PL: Do you think of yourself as an activist?
SG: No, that’s a good question . I’ve always felt like there is a tension between making art and activism. For me at least, I think that activism, in some ways, is about simplifying things. Getting people to do this or that. And art, the kind of art that I like, is about embracing complexity and nuance. And so I kind of think they don’t always go so well together. So, I don’t see myself as an activist. I know a lot of activists, and I admire them. And I know that I’m not out there doing the work. In some ways, I couldn’t justify calling myself an activist. I see myself as a documentary filmmaker who makes work that is political.
Published November 1, 2010
1. Sam Green will show a selection of his short films, including a brand-new work in progress about Esperanto, at Anthology Film Archives on Monday, November 8, 2010, at 7:30pm.
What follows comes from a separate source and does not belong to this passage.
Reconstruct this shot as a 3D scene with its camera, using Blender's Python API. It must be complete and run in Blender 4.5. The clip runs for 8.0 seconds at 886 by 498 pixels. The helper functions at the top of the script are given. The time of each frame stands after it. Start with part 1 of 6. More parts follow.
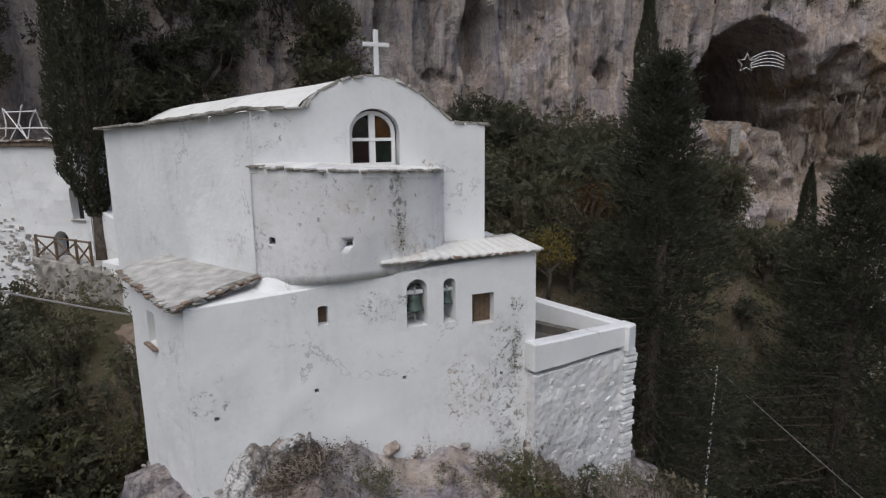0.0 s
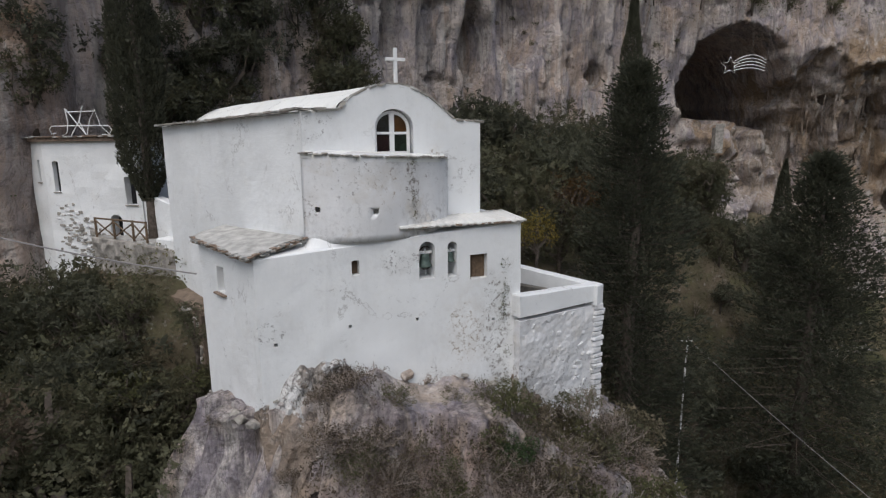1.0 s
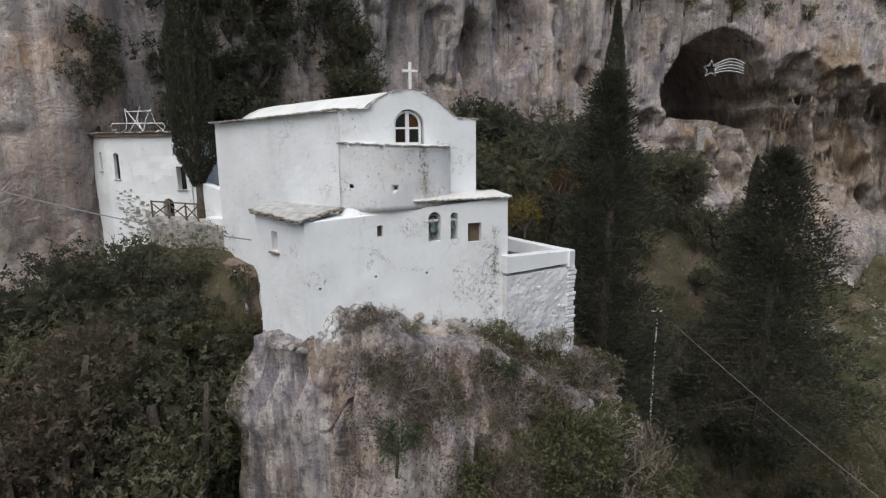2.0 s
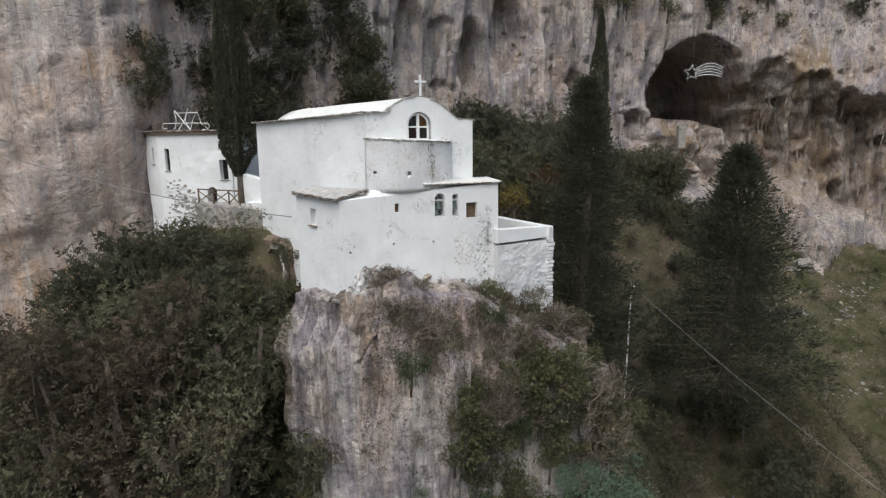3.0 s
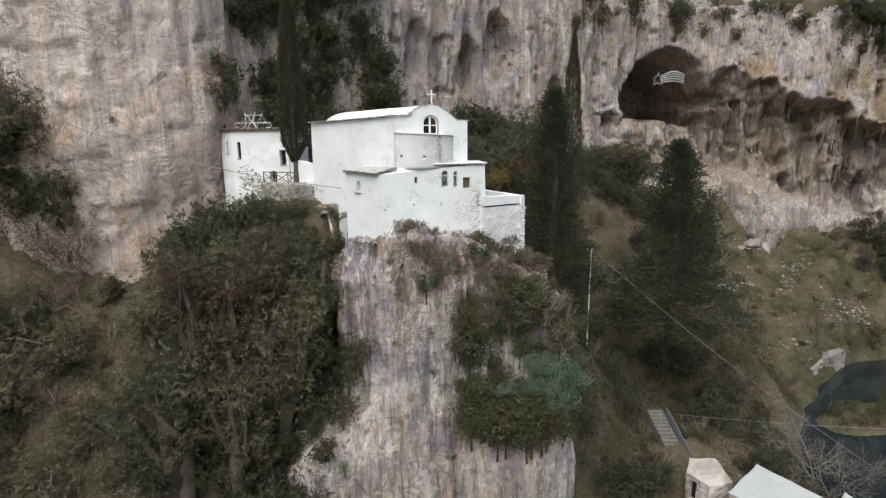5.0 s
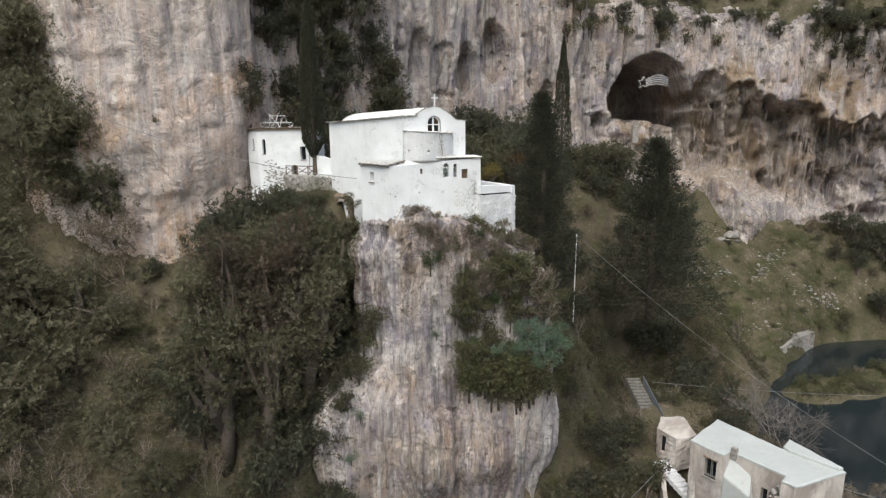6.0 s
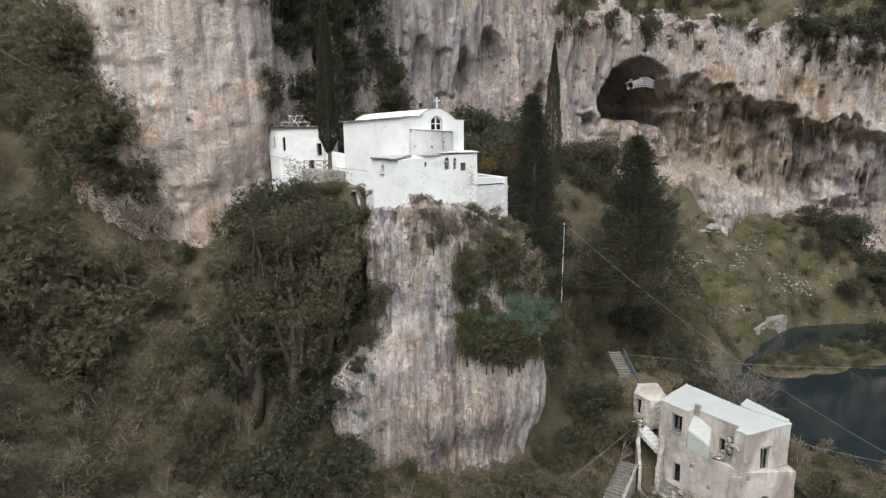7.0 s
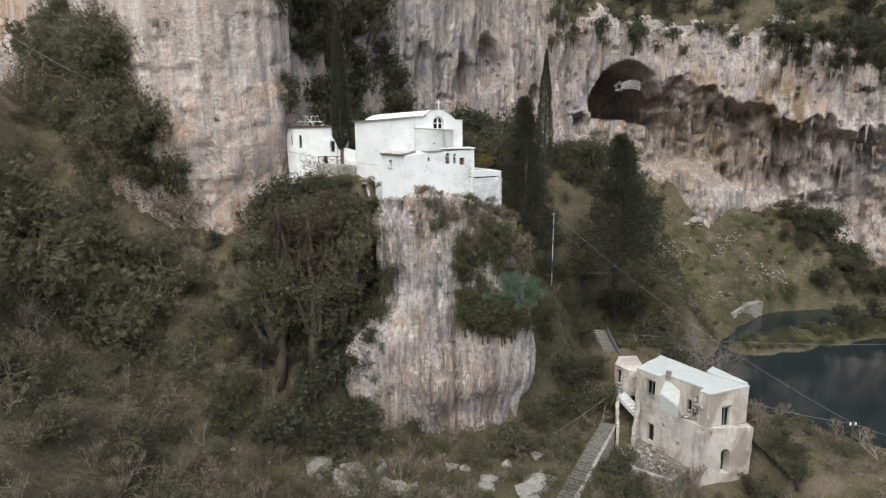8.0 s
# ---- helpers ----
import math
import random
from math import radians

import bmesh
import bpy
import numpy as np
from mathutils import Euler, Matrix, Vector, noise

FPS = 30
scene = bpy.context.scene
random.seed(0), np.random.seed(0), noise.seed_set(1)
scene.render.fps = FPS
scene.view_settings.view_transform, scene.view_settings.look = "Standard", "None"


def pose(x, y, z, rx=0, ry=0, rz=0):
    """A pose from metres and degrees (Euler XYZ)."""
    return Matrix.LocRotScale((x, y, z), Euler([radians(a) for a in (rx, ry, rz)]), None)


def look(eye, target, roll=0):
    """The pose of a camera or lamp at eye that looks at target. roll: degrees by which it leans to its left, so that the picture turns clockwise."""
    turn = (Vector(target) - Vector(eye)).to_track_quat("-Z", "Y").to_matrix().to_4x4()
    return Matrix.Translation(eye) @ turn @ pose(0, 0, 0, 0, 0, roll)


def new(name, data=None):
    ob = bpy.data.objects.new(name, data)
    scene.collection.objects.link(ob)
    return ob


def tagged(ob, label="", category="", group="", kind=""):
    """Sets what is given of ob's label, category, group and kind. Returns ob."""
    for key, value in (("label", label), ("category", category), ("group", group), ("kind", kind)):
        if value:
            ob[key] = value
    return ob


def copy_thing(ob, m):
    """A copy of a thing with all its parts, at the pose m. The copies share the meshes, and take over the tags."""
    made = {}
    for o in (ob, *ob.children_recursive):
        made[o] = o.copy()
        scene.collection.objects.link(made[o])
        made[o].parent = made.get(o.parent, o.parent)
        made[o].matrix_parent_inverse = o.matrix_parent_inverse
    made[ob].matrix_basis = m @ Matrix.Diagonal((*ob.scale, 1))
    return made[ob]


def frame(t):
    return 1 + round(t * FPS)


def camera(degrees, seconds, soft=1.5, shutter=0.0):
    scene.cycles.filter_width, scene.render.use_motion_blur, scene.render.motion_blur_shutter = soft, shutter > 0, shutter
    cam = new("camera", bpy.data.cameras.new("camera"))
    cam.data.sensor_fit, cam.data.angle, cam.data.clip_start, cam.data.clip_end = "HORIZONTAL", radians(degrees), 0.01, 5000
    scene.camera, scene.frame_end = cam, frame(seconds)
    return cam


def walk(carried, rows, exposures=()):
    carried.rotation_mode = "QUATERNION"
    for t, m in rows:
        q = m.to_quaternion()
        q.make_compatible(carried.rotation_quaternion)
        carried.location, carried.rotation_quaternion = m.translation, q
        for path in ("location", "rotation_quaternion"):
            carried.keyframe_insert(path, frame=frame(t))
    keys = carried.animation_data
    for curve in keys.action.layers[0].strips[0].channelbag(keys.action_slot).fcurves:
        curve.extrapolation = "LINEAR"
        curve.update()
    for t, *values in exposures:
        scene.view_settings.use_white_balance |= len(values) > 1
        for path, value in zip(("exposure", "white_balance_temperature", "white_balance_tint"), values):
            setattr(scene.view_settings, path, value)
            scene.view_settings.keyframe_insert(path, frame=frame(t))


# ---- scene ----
cam = camera(75.2, 8.0, 1.25)
METRES, EYE, TILT, LEAN, TURN = 50.0, 40.0, 0.0, 0.0, 0.0
ROWS = [
    (0.0, 0.0, 0.0, 0.0, -0.12, -10.65, 0.62),
    (0.5, -0.0015, -0.0354, -0.0019, -0.16, -10.64, 0.63),
    (1.0, -0.0033, -0.0785, -0.004, -0.2, -10.64, 0.63),
    (1.5, -0.0052, -0.1274, -0.0066, -0.23, -10.65, 0.61),
    (3.0, -0.0123, -0.3004, -0.0125, -0.38, -10.67, 0.62),
    (3.5, -0.0148, -0.3643, -0.0138, -0.41, -10.7, 0.6),
    (4.0, -0.0171, -0.4303, -0.0155, -0.45, -10.71, 0.59),
    (4.5, -0.0196, -0.4976, -0.0175, -0.49, -10.72, 0.6),
    (6.0, -0.0264, -0.707, -0.0266, -0.56, -10.62, 0.64),
    (6.5, -0.029, -0.7785, -0.0288, -0.6, -10.64, 0.64),
    (7.0, -0.0317, -0.8509, -0.0314, -0.63, -10.65, 0.64),
    (7.5, -0.0343, -0.9244, -0.0338, -0.66, -10.66, 0.64),
    (8.0, -0.0372, -0.9986, -0.0361, -0.7, -10.68, 0.64),
]
walk(cam, [(t, pose(0, 0, EYE, TILT, LEAN, TURN) @ pose(METRES * x, METRES * y, METRES * z, 90 + pitch, roll, yaw)) for t, x, y, z, yaw, pitch, roll in ROWS],
     exposures=[(0.0, -0.32, 6650, 10), (1.0, -0.22, 6650, 9), (1.5, -0.10, 6650, 8), (3.5, 0.25, 6750, 6), (4.5, 0.4, 6800, 5), (6.0, 0.52, 6900, 5), (8.0, 0.6, 6850, 5)])

# world and sun: a bright overcast winter day, the light coming from behind the camera and from above
SUN_EL, SUN_AZ = 56.0, 196.0
world = bpy.data.worlds.new("overcast_sky")
scene.world = world
world.use_nodes = True
_n = world.node_tree.nodes
_sky = _n.new("ShaderNodeTexSky")
_sky.sky_type, _sky.sun_disc = "NISHITA", False
_sky.sun_elevation, _sky.sun_rotation = radians(SUN_EL), radians(SUN_AZ)
_sky.dust_density, _sky.ozone_density = 3.0, 1.0
_n["Background"].inputs["Strength"].default_value = 0.125
world.node_tree.links.new(_sky.outputs[0], _n["Background"].inputs["Color"])
sun_data = bpy.data.lights.new("sun", "SUN")
sun_data.energy, sun_data.angle, sun_data.color = 2.0, radians(62), (0.93, 0.96, 1.0)
sun = new("sun", sun_data)
_a, _e = radians(SUN_AZ), radians(SUN_EL)
sun.matrix_world = look((math.sin(_a) * math.cos(_e) * 200, math.cos(_a) * math.cos(_e) * 200, math.sin(_e) * 200), (0, 0, 0))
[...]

This event is presented by Flaherty NYC, a monthly series of risk-taking documentary films sponsored by The Robert Flaherty Film Seminar and programmed by Penny Lane.
2. Most recently, Sam Green has teamed up with the musician Dave Cerf to create Utopia in Four Movements (2010), a “live documentary” event pondering “the battered state of the utopian impulse at the dawn of the twenty-first century.” Green intends Utopia to be experienced only as a live event. “It’s about utopia,” he says. “Do you really want to watch this alone on your iPod?”